Mauro Pandolfi
Quinta, quase onze, saio para abafar a amargura. Na frente do boteco do Ilgo, escuto a gargalhada que vem do fundo do pequeno bar. É o meu amigo Rai Carlos, o vidente cego. "Quem disse que a derrota não é boa? Olha aí o meu amigo Mauro. Alemão, traga um gim para este homem triste?" O abraço é apertado e consolador. 'Estou cansado de perder, Rai! Não vamos sair desta inhaca?' Quando? Algum dia?' Bebo o gim em um só gole.
Rai recosta na cadeira. Bebe o gim e pede outro. Ajeita os braços na mesa. É a hora da reflexão. Vai falar bastante. Ouvirei em silêncio, sem interromper. "O sol tem brilho, Mauro. Até na minha escuridão, já que pensam que um cego vive no escuro, tem cor. Uma luminosidade que me encanta. A lua cheia produz uma luz com uma intensidade única, que machuca meus olhos, diria .. que me cega!. Isto ajuda a distinguir as fases. Mas, e o vento, Mauro? Qual é a cor do vento? É a percepção mais nítida que tenho. Preciso os meus cuidados com ele. Afeta os meus sentidos quando estou na rua. Me atrapalha os movimentos. Sei que o vento é o parceiro do tempo. O que provoca medo e mudança. Assim é a derrota. Mais do que a frustração, desperta o temor. Tudo parece errado, sem possibilidade de um acerto. Nos destrói, aniquila, até provocar a transformação. É a derrota, como o vento, que inventa a vida, que gera revoluções. A derrota é eterna, assim como uma grande ventania. Será a lembrança que criou a vitória ou a que nos derrubou de vez? Depende da escolha. A vitória é fácil. Alegra e esconde. Tudo é perfeito....por instantes, não mais que instantes. É momentânea, fugaz e ilusória. Mas, é gostosa, mágica, feliz. A minha vida é uma sucessão de derrotas. Quando tenho uma vitória, saio de órbita. Curto a boa sensação. Porém, dura pouco. Logo em seguida, a vida lembra das minhas derrotas. Aí, eu cresço, aprendo e vou vivendo, curtido de soledad!"

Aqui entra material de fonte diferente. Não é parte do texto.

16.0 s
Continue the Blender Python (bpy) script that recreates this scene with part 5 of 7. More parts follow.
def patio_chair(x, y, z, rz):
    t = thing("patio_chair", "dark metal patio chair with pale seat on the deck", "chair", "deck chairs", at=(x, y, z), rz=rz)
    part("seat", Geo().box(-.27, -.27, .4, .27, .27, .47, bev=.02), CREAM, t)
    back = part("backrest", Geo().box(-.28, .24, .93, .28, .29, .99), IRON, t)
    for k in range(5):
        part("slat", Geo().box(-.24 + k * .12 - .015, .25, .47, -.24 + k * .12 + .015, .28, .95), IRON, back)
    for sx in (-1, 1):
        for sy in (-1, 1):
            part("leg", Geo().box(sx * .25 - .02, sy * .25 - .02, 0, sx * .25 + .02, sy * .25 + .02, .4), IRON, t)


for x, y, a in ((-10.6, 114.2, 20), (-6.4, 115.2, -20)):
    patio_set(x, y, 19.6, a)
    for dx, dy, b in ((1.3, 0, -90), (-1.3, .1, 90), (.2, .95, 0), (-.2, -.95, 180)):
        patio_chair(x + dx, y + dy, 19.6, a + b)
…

Adoro ouvi-lo. É um ilusionista das palavras. Busca metáforas, casos, pensares. Gosto da provocação. 'Vivo perdendo e ainda não sei lidar com as derrotas. Queria vencer...' Sou interrompido. "Teu ceticismo impede de aproveitar a derrota. Tu só vê o negativo, se perde ali, não entende a transformação". Agora, sou eu quem interrompe. 'Eu e o Grêmio, tanto que perdemos que deveríamos ser mais sábios que Confúncio! Não é?'... A gargalhada explode em uma alegria geral."'Gosto de teu humor. Ainda bem que tu brinca com a derrota. Não vou falar mais. Descubra e aprenda o valor delas. Só você vai entender os teus dilemas e os do Grêmio!"
Engulo mais uma dose de gim. O boteco do Ilgo é o lugar dos derrotados. Desempregados, frustrados, pobres, miseráveis, mendigos, poetas, aposentados que buscam o prazer da conversa pela conversa. Ninguém quer convencer ninguém. Só rir, beber, passar a vida perdida em um momento de paz. Política, futebol, vida, discutidas entre galhofas e piadas. Pago a conta e me despeço de Rai. "Ainda é cedo, Mauro! No entanto, vá tranquilo. O vento e o tempo estão em mudanças. Tudo vai passar. O nosso drama, a inhaca, o inferno astral está no fim. Vão manter o Roger e os guris, o Grêmio será campeão ..." Não o deixo terminar. Indago, meio irritado, meio angustiado: 'Está escrito nas estrelas ou no fundo deste copo de gim?' , pergunto. Rai não se altera. Encara-me e dispara."Homem de nenhuma fé, incrédulo, não importa onde está escrito. O que interessa é o crer. Aí, depende de você!". Não tenho sonhos, acho a utopia uma tolice e esperança é só uma amiga da infância. É hora de ir. Dou um abraço em Rai e vou. Antes de sair, ele me chama. "Preste atenção no som do silêncio ao ir para casa. A nossa história está lá, a fé também. Acredite no futuro que o vento trará". Ao sair, escuto a voz grave de Rai cantando Simon and Garfunkel: The sound of silence. Entendi o que falou. Fui em paz, triste, assobiando o belo hino de Lupi, pensando.... As derrotas não são tão dramáticas. Afinal, só assim encontro Rai. Só assim me encontro. Só assim entendo o jeito gremista de ser. Então, eu vou, como diz o Rai, curtido de soledad!